Customers across the European Union will be able to use mobile services abroad without paying extra charges to operators as of next summer. The roaming fees will be scrapped after several years of delay. Some telecommunication companies admit the measure will impact their revenues, though the effects may be only minimal, analysts say.
People can already pick some programmes allowing them to avoid paying roaming fees when travelling abroad, but these concern only voice and text message services and not data, says Ondrej Macko, editor-in-chief of the TouchIt.sk website. Data roaming still poses a problem, as people can pay a lot for it.
“The operators are preparing for a situation in which the conditions in any EU country will be the same as in Slovakia,” Macko told The Slovak Spectator.
Mobile providers respond
Roaming fees in the EU have been gradually declining since 2007. The original plan was to scrap them in December 2015, but this was later postponed to June 15, 2017.
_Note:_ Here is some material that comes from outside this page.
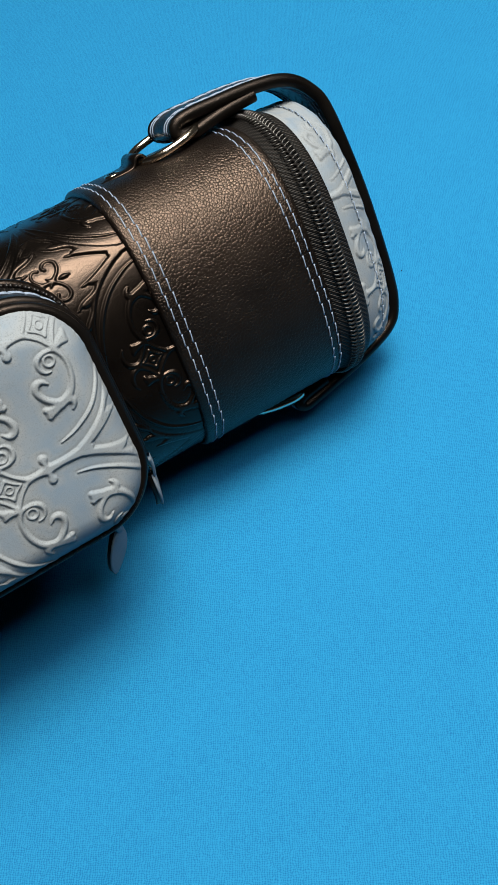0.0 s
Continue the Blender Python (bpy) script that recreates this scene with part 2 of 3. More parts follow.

Meanwhile, Brussels capped roaming fees at 5 cents per minute for making calls from abroad, 2 cents for text messages and 5 cents per megabyte of data as of April 30, 2016. In addition, it banned mobile providers from limiting the access of their customers to the internet abroad. Under the new rules, the fees are added to the sum charged by the mobile providers in customers’ home countries, the Sme daily reported back in May.
Several mobile providers in Slovakia responded to the changes by introducing new post-paid packages of services.